§ **AIM**:
Please set down all the lines beneath this one exactly, without the pictures.

§ **PROVIDED MATERIAL**:
'''

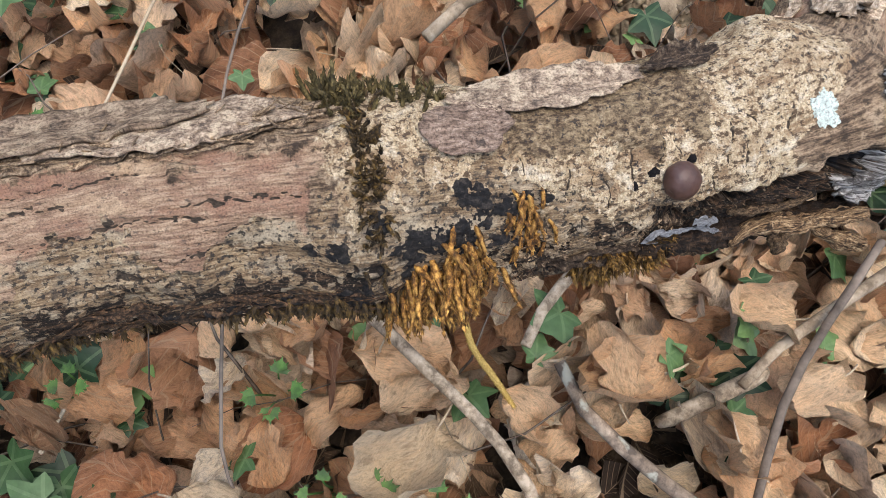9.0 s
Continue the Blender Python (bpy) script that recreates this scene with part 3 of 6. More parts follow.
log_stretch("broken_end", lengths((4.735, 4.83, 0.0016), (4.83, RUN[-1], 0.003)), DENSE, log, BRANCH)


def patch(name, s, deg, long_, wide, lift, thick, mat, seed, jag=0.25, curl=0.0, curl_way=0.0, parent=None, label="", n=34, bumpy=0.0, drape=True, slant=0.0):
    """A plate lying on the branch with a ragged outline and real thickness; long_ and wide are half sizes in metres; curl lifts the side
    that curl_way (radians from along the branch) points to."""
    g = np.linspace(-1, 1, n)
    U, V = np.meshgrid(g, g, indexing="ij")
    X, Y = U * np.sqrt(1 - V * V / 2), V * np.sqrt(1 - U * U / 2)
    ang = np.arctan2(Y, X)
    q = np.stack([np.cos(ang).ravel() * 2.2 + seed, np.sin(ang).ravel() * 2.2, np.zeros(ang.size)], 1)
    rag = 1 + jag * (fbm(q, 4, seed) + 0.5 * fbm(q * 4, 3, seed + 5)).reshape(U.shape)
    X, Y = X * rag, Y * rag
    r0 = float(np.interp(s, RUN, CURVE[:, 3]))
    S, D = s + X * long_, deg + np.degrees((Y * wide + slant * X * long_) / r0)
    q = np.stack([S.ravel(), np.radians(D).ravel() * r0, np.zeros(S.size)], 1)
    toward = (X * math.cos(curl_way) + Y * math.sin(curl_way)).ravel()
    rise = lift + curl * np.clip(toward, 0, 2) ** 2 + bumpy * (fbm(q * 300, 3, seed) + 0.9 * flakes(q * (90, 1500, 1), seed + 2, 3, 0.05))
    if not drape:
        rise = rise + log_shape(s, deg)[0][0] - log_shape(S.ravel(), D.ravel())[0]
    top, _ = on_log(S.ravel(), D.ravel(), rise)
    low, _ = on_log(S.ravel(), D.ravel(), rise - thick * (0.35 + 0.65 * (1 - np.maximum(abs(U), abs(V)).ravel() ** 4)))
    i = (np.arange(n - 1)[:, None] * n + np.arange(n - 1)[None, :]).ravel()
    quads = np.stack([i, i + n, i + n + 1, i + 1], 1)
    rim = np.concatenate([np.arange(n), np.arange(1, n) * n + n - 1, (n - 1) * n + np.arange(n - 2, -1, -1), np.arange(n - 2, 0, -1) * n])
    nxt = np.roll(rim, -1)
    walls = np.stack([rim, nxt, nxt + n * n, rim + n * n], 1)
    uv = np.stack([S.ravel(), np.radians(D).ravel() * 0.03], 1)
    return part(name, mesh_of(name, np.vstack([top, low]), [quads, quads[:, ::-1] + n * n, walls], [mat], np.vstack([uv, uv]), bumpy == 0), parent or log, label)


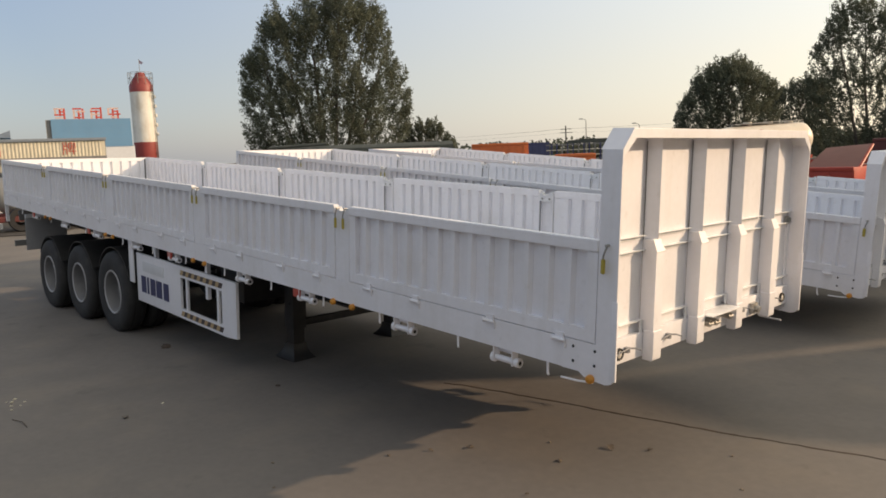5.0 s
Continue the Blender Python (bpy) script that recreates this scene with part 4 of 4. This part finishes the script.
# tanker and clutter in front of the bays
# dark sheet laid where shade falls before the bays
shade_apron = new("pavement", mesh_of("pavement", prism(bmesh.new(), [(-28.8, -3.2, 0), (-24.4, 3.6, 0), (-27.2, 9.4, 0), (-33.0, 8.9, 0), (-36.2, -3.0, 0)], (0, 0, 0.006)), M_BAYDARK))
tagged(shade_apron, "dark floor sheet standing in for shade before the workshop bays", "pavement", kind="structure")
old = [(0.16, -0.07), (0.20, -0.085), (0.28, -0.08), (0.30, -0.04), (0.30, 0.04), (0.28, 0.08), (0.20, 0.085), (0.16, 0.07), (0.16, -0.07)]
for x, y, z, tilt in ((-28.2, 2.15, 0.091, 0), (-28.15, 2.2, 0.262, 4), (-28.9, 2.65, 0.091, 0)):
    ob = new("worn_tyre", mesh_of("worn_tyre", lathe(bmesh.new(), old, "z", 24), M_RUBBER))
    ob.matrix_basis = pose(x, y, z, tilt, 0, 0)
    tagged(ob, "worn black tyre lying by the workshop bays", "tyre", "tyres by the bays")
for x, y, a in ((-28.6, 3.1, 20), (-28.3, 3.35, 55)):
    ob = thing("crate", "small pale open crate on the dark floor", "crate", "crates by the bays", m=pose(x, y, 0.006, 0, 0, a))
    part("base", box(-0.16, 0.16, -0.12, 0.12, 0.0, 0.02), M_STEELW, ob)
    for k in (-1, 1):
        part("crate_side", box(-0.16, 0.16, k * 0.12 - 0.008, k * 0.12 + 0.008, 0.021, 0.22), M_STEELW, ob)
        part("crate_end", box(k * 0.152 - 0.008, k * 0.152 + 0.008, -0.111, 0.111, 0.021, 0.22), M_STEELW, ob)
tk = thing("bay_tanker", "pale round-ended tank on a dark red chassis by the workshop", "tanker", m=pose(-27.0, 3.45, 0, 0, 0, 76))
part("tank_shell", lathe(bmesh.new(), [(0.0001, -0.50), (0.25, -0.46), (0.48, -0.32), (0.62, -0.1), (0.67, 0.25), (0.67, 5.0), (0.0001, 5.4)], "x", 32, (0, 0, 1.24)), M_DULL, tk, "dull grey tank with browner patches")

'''

§ **COMPLETE OUTPUT**:
9.0 s
Continue the Blender Python (bpy) script that recreates this scene with part 3 of 6. More parts follow.
log_stretch("broken_end", lengths((4.735, 4.83, 0.0016), (4.83, RUN[-1], 0.003)), DENSE, log, BRANCH)


def patch(name, s, deg, long_, wide, lift, thick, mat, seed, jag=0.25, curl=0.0, curl_way=0.0, parent=None, label="", n=34, bumpy=0.0, drape=True, slant=0.0):
    """A plate lying on the branch with a ragged outline and real thickness; long_ and wide are half sizes in metres; curl lifts the side
    that curl_way (radians from along the branch) points to."""
    g = np.linspace(-1, 1, n)
    U, V = np.meshgrid(g, g, indexing="ij")
    X, Y = U * np.sqrt(1 - V * V / 2), V * np.sqrt(1 - U * U / 2)
    ang = np.arctan2(Y, X)
    q = np.stack([np.cos(ang).ravel() * 2.2 + seed, np.sin(ang).ravel() * 2.2, np.zeros(ang.size)], 1)
    rag = 1 + jag * (fbm(q, 4, seed) + 0.5 * fbm(q * 4, 3, seed + 5)).reshape(U.shape)
    X, Y = X * rag, Y * rag
    r0 = float(np.interp(s, RUN, CURVE[:, 3]))
    S, D = s + X * long_, deg + np.degrees((Y * wide + slant * X * long_) / r0)
    q = np.stack([S.ravel(), np.radians(D).ravel() * r0, np.zeros(S.size)], 1)
    toward = (X * math.cos(curl_way) + Y * math.sin(curl_way)).ravel()
    rise = lift + curl * np.clip(toward, 0, 2) ** 2 + bumpy * (fbm(q * 300, 3, seed) + 0.9 * flakes(q * (90, 1500, 1), seed + 2, 3, 0.05))
    if not drape:
        rise = rise + log_shape(s, deg)[0][0] - log_shape(S.ravel(), D.ravel())[0]
    top, _ = on_log(S.ravel(), D.ravel(), rise)
    low, _ = on_log(S.ravel(), D.ravel(), rise - thick * (0.35 + 0.65 * (1 - np.maximum(abs(U), abs(V)).ravel() ** 4)))
    i = (np.arange(n - 1)[:, None] * n + np.arange(n - 1)[None, :]).ravel()
    quads = np.stack([i, i + n, i + n + 1, i + 1], 1)
    rim = np.concatenate([np.arange(n), np.arange(1, n) * n + n - 1, (n - 1) * n + np.arange(n - 2, -1, -1), np.arange(n - 2, 0, -1) * n])
    nxt = np.roll(rim, -1)
    walls = np.stack([rim, nxt, nxt + n * n, rim + n * n], 1)
    uv = np.stack([S.ravel(), np.radians(D).ravel() * 0.03], 1)
    return part(name, mesh_of(name, np.vstack([top, low]), [quads, quads[:, ::-1] + n * n, walls], [mat], np.vstack([uv, uv]), bumpy == 0), parent or log, label)


5.0 s
Continue the Blender Python (bpy) script that recreates this scene with part 4 of 4. This part finishes the script.
# tanker and clutter in front of the bays
# dark sheet laid where shade falls before the bays
shade_apron = new("pavement", mesh_of("pavement", prism(bmesh.new(), [(-28.8, -3.2, 0), (-24.4, 3.6, 0), (-27.2, 9.4, 0), (-33.0, 8.9, 0), (-36.2, -3.0, 0)], (0, 0, 0.006)), M_BAYDARK))
tagged(shade_apron, "dark floor sheet standing in for shade before the workshop bays", "pavement", kind="structure")
old = [(0.16, -0.07), (0.20, -0.085), (0.28, -0.08), (0.30, -0.04), (0.30, 0.04), (0.28, 0.08), (0.20, 0.085), (0.16, 0.07), (0.16, -0.07)]
for x, y, z, tilt in ((-28.2, 2.15, 0.091, 0), (-28.15, 2.2, 0.262, 4), (-28.9, 2.65, 0.091, 0)):
    ob = new("worn_tyre", mesh_of("worn_tyre", lathe(bmesh.new(), old, "z", 24), M_RUBBER))
    ob.matrix_basis = pose(x, y, z, tilt, 0, 0)
    tagged(ob, "worn black tyre lying by the workshop bays", "tyre", "tyres by the bays")
for x, y, a in ((-28.6, 3.1, 20), (-28.3, 3.35, 55)):
    ob = thing("crate", "small pale open crate on the dark floor", "crate", "crates by the bays", m=pose(x, y, 0.006, 0, 0, a))
    part("base", box(-0.16, 0.16, -0.12, 0.12, 0.0, 0.02), M_STEELW, ob)
    for k in (-1, 1):
        part("crate_side", box(-0.16, 0.16, k * 0.12 - 0.008, k * 0.12 + 0.008, 0.021, 0.22), M_STEELW, ob)
        part("crate_end", box(k * 0.152 - 0.008, k * 0.152 + 0.008, -0.111, 0.111, 0.021, 0.22), M_STEELW, ob)
tk = thing("bay_tanker", "pale round-ended tank on a dark red chassis by the workshop", "tanker", m=pose(-27.0, 3.45, 0, 0, 0, 76))
part("tank_shell", lathe(bmesh.new(), [(0.0001, -0.50), (0.25, -0.46), (0.48, -0.32), (0.62, -0.1), (0.67, 0.25), (0.67, 5.0), (0.0001, 5.4)], "x", 32, (0, 0, 1.24)), M_DULL, tk, "dull grey tank with browner patches")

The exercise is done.